これらの絵馬は、昔から清水村一帯が碁盤の目のように区画された「条里制(じょうりせい)」によって、土地が分けられ管理されていたことを知ることができます。
条里制とは、7世紀後半に導入された土地管理制度で、田畑や村落を碁盤の目のように区画し、土地を効率的に管理・利用するためのものでした。この制度は、日本各地に導入され、土地の大きさや形状を標準化し、農業生産を安定させるために役立ちました。条里制の区画は、「条」と「里」という単位で構成され、これに基づいて地域ごとに土地が整然と分けられました。この仕組みによって、土地の利用が効率的になり、地域社会の発展に大きな貢献をしました。
五十嵐の地域も、この条里制によって土地が分けられた場所の一つとされています。特に、律令制(7世紀後半〜10世紀)の時代には、五十嵐は越智郡の給理郷(おちぐん こおりごう)に属していたと考えられています。律令制は、国家の制度として地方を「国」「郡」「郷」といった単位に分け、それぞれに行政と経済の責任を持たせる仕組みでした。
この時代の五十嵐では、土地の利用や農業が郡や郷の管理のもとで厳密に計画されており、土地の区分や税収管理が制度的に行われていました。農業は当時の経済活動の中心であり、律令制のもとでは農地の生産力を高めるために土地が正確に測量され、分配されていたのです。

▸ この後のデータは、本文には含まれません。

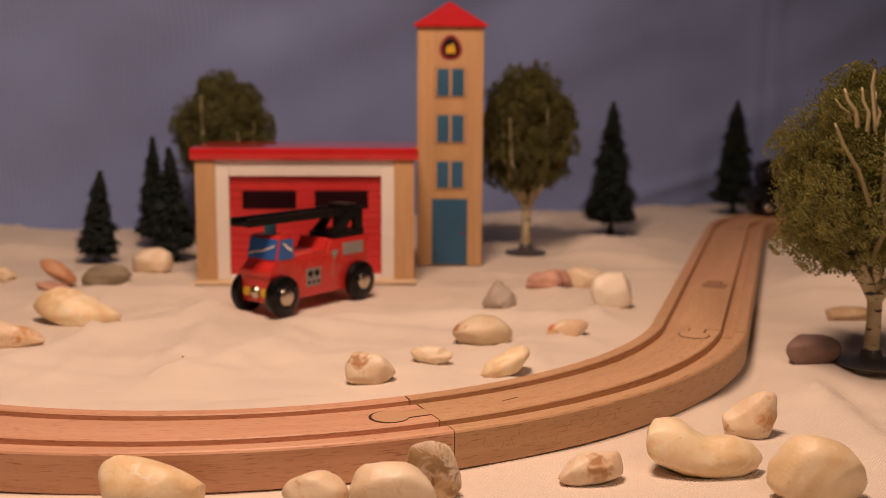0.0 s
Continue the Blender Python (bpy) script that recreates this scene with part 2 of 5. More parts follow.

地域全体で農業が計画的に発展し、土地の利用が効率的に進められていたことが裏付けとして、延文六年(1361年)に書かれた古文書「紀則氏避状(きのりしひじょう)」にも、清水里という場所の土地面積が詳細に記録されています。
天保年間(1830年~1844年)に江戸幕府が作成した「天保郷帳(てんぽうごうちょう)」には、五十嵐という村名は記載されていません。しかし、現在でもこの地域には古代の条里制の遺構が残っており、特に田畑の区画をよく見ると、その影響がはっきりと見て取れます。